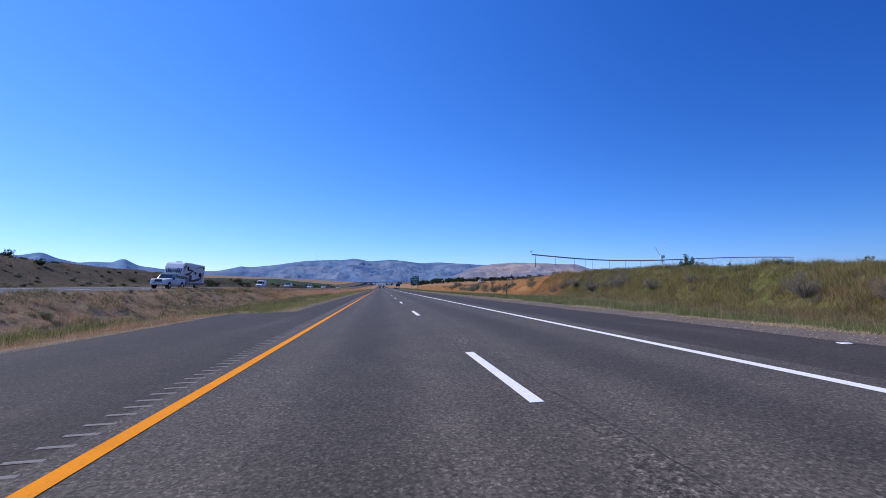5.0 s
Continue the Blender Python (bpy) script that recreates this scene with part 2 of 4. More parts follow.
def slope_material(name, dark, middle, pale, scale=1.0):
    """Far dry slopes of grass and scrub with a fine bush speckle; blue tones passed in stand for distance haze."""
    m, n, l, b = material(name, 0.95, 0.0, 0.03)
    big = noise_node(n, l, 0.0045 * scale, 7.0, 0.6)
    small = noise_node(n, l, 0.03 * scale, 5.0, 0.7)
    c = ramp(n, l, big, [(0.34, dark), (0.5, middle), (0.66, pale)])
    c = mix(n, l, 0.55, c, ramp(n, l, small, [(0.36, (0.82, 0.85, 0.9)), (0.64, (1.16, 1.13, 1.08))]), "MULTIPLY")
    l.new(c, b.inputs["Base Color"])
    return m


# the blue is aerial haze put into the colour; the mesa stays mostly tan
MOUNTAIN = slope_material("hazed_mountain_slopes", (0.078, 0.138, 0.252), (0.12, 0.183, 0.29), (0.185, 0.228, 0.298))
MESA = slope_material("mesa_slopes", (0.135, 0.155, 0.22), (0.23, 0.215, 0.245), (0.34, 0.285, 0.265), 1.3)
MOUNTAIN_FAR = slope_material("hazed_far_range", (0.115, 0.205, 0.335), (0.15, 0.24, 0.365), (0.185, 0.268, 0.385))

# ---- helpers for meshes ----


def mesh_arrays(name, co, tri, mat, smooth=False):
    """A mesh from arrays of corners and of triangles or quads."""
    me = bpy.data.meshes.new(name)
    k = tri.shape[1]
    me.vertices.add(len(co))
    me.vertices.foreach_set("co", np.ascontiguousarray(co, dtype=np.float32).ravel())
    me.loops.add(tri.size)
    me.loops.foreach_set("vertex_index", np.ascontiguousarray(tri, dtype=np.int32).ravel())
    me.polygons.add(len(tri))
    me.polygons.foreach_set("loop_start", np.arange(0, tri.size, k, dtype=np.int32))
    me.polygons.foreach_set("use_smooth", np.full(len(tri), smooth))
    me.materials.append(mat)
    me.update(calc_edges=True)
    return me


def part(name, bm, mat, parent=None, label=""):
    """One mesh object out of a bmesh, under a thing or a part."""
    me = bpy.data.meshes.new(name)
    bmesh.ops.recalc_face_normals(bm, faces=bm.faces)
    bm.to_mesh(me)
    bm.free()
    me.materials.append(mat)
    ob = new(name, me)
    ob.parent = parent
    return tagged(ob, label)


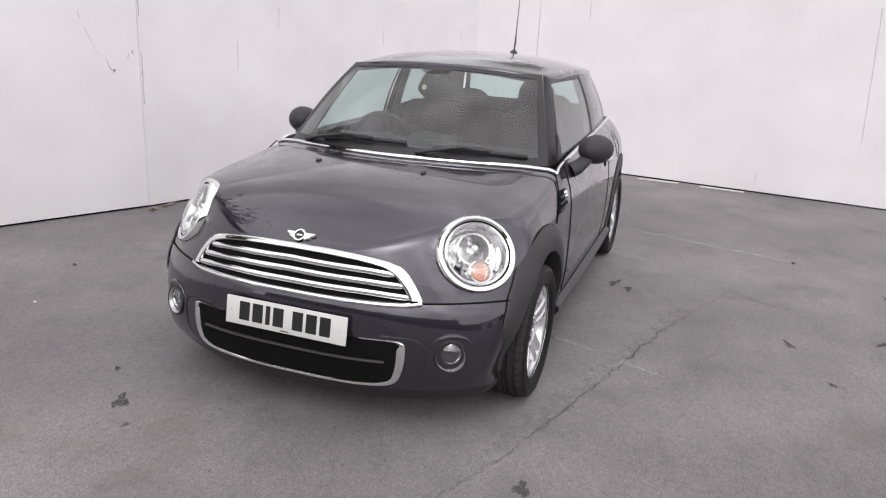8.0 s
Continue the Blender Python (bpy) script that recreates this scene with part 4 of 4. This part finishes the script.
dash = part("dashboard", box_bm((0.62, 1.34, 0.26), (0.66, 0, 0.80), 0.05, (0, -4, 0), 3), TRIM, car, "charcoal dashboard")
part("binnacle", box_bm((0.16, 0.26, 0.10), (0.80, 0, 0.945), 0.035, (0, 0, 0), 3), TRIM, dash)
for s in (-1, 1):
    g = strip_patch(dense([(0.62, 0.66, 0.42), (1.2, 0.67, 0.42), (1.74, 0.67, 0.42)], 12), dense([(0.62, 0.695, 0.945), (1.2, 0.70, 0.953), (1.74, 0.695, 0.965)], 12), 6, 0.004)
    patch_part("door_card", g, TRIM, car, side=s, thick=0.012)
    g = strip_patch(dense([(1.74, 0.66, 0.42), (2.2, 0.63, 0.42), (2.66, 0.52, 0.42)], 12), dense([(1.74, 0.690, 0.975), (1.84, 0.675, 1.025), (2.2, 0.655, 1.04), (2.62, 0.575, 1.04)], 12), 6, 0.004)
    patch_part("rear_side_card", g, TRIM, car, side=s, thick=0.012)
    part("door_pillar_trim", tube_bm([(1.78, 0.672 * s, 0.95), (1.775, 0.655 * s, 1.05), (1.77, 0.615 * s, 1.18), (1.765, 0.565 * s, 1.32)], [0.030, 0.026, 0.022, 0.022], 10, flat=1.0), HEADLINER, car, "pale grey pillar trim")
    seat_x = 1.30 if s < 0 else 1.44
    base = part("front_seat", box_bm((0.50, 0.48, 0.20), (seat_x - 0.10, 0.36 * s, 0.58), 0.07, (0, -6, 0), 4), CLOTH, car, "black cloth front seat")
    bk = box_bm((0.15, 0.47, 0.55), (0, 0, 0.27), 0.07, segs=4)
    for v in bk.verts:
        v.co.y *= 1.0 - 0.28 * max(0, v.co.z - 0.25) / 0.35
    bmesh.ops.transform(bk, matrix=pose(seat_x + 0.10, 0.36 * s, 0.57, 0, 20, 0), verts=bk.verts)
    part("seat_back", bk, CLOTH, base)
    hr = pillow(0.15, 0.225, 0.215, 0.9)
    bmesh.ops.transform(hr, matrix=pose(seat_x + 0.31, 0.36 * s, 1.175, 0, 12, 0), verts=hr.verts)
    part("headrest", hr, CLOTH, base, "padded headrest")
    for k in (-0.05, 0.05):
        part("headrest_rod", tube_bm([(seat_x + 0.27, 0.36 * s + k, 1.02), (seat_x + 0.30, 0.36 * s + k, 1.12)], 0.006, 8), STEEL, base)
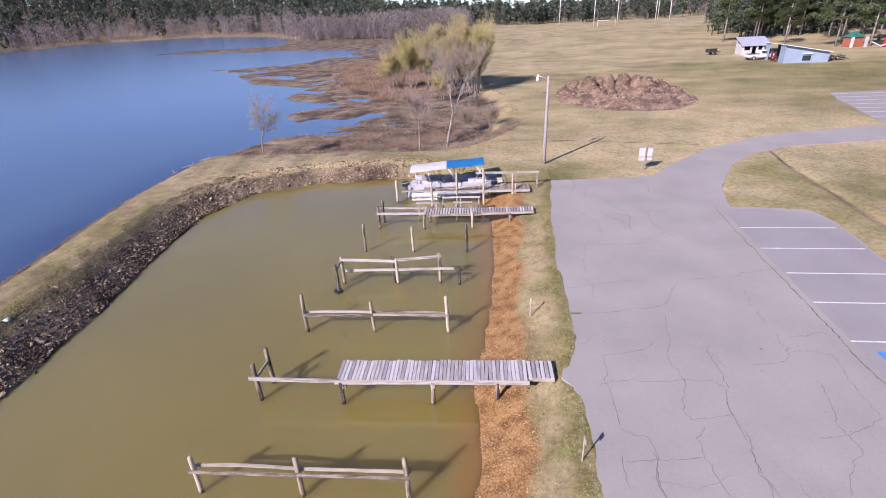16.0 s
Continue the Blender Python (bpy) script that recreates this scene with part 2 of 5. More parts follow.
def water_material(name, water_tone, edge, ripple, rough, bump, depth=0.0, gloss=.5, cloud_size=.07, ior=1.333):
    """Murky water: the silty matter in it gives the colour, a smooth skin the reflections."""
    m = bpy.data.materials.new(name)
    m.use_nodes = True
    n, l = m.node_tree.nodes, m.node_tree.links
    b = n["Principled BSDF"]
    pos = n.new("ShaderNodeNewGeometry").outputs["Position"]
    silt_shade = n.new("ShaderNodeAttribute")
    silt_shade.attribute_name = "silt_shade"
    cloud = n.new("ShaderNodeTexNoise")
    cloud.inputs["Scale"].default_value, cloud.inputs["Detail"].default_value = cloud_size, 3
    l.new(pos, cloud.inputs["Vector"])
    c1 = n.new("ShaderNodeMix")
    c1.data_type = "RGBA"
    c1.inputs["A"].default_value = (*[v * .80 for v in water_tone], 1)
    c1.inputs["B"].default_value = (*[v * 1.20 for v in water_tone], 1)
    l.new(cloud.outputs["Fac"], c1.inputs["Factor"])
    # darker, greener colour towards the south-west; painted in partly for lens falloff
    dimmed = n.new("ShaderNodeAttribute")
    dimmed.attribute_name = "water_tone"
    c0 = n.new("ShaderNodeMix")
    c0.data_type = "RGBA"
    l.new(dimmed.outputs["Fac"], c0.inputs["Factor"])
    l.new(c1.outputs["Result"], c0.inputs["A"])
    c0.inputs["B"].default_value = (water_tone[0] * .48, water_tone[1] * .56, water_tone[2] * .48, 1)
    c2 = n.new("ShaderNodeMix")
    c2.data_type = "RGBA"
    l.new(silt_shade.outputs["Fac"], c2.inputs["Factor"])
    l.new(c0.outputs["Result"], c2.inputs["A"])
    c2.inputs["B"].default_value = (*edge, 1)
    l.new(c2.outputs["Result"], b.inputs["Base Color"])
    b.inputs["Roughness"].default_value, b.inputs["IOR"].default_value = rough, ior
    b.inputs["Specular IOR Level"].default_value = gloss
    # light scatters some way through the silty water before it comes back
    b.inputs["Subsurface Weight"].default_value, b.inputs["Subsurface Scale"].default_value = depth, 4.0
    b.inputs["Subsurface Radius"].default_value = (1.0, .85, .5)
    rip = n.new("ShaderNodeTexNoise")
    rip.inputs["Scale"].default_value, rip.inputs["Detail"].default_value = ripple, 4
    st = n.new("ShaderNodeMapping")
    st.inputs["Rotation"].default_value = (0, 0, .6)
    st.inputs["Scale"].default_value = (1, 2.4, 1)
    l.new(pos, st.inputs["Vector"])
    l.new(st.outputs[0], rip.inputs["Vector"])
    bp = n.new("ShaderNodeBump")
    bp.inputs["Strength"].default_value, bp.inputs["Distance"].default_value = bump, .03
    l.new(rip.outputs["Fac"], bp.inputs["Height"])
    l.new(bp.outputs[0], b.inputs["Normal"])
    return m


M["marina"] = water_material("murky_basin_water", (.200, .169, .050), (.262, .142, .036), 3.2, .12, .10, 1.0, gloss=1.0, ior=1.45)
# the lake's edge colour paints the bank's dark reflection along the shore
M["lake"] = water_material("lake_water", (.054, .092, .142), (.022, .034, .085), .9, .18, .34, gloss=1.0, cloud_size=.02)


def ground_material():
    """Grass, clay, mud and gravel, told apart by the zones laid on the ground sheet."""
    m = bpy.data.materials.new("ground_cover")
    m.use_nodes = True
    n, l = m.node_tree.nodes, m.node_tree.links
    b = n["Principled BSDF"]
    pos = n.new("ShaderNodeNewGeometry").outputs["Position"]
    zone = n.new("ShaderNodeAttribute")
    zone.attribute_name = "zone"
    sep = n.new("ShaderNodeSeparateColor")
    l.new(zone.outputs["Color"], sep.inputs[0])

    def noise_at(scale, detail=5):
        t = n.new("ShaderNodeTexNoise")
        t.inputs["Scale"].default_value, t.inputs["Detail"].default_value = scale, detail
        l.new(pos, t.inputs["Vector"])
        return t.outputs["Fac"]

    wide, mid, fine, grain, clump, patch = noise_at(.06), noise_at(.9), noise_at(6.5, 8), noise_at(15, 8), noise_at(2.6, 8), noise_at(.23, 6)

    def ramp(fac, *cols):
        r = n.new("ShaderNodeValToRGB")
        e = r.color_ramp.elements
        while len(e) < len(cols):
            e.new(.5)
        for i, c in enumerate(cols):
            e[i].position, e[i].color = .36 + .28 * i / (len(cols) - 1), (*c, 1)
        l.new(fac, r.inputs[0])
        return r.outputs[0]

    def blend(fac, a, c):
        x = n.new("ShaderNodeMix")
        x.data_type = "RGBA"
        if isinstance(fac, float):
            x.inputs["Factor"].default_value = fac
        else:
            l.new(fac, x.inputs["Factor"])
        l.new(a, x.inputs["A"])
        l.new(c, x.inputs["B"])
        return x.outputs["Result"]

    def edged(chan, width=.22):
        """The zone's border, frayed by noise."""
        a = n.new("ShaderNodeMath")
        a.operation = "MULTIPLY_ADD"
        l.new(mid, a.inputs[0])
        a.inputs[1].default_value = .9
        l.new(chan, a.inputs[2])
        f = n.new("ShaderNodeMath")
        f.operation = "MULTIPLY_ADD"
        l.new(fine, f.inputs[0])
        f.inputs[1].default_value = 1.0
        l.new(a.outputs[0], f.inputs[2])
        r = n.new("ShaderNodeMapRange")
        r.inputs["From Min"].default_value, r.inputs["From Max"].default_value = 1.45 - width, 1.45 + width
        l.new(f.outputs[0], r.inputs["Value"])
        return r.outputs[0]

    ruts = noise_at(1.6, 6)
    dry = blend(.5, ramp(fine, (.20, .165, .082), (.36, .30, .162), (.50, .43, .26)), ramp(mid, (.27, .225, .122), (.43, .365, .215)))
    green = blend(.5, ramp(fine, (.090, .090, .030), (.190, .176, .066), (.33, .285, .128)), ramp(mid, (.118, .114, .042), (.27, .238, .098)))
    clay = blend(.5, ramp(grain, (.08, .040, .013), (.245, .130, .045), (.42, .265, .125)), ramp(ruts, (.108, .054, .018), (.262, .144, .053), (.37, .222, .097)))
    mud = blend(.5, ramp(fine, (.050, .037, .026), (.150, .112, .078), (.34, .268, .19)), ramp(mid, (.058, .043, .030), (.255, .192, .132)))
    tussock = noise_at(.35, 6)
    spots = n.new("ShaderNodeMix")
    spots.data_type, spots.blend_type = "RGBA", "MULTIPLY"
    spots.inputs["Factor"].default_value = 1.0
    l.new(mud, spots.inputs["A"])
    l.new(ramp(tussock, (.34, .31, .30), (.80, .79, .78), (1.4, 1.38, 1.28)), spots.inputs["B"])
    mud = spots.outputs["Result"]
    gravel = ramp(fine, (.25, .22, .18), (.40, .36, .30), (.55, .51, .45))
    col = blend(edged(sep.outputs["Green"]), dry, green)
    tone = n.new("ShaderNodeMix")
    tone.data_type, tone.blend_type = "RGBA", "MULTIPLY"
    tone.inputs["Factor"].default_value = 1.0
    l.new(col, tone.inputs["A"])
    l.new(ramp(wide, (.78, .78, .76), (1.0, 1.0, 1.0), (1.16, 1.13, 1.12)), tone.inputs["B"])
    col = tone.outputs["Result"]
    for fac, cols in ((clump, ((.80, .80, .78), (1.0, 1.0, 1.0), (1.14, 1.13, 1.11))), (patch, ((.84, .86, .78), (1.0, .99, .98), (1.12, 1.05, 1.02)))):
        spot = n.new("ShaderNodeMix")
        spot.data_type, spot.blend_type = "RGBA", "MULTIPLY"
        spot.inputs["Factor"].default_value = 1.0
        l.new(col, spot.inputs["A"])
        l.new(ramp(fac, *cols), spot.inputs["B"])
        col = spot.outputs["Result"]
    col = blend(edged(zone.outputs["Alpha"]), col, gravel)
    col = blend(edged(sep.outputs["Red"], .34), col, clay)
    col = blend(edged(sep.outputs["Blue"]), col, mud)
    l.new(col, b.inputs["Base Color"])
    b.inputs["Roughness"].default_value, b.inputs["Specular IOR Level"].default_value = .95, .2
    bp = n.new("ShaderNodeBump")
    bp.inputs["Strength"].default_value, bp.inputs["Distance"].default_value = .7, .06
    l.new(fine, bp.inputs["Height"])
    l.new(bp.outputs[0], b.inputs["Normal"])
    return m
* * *
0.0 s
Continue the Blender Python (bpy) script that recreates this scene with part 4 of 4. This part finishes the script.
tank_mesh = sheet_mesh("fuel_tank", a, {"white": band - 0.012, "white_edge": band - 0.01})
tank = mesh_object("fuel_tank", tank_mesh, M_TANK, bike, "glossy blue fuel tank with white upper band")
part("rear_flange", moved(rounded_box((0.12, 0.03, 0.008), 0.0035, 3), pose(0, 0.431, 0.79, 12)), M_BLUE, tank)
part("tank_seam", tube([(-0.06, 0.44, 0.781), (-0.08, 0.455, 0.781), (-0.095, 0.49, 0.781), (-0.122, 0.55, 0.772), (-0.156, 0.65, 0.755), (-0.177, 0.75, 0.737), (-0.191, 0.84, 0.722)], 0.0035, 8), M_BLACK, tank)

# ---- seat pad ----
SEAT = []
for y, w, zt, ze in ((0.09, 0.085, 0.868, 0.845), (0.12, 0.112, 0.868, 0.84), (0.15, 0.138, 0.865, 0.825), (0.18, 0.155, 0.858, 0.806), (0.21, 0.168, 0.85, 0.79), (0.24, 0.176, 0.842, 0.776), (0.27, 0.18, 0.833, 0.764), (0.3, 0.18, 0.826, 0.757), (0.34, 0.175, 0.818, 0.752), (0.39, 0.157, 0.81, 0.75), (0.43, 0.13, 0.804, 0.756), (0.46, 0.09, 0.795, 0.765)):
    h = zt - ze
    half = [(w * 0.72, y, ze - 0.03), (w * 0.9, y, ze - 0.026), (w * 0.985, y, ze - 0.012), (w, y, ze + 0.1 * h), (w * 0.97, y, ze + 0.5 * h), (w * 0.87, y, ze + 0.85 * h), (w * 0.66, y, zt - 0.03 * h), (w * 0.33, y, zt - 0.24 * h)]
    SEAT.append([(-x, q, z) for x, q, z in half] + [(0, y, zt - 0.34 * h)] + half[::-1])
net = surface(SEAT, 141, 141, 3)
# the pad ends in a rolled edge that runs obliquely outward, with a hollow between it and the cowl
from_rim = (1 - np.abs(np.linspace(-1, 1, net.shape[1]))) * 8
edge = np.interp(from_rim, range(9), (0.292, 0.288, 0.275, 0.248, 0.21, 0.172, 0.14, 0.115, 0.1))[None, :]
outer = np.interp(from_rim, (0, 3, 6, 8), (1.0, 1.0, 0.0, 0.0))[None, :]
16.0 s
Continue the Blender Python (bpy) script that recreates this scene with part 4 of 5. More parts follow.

What is expected — Using the material above, report each line where "that" occurs.

The reply —
Continue the Blender Python (bpy) script that recreates this scene with part 2 of 4. More parts follow.
Continue the Blender Python (bpy) script that recreates this scene with part 4 of 4. This part finishes the script.
Continue the Blender Python (bpy) script that recreates this scene with part 2 of 5. More parts follow.
Continue the Blender Python (bpy) script that recreates this scene with part 4 of 4. This part finishes the script.
# the pad ends in a rolled edge that runs obliquely outward, with a hollow between it and the cowl
Continue the Blender Python (bpy) script that recreates this scene with part 4 of 5. More parts follow.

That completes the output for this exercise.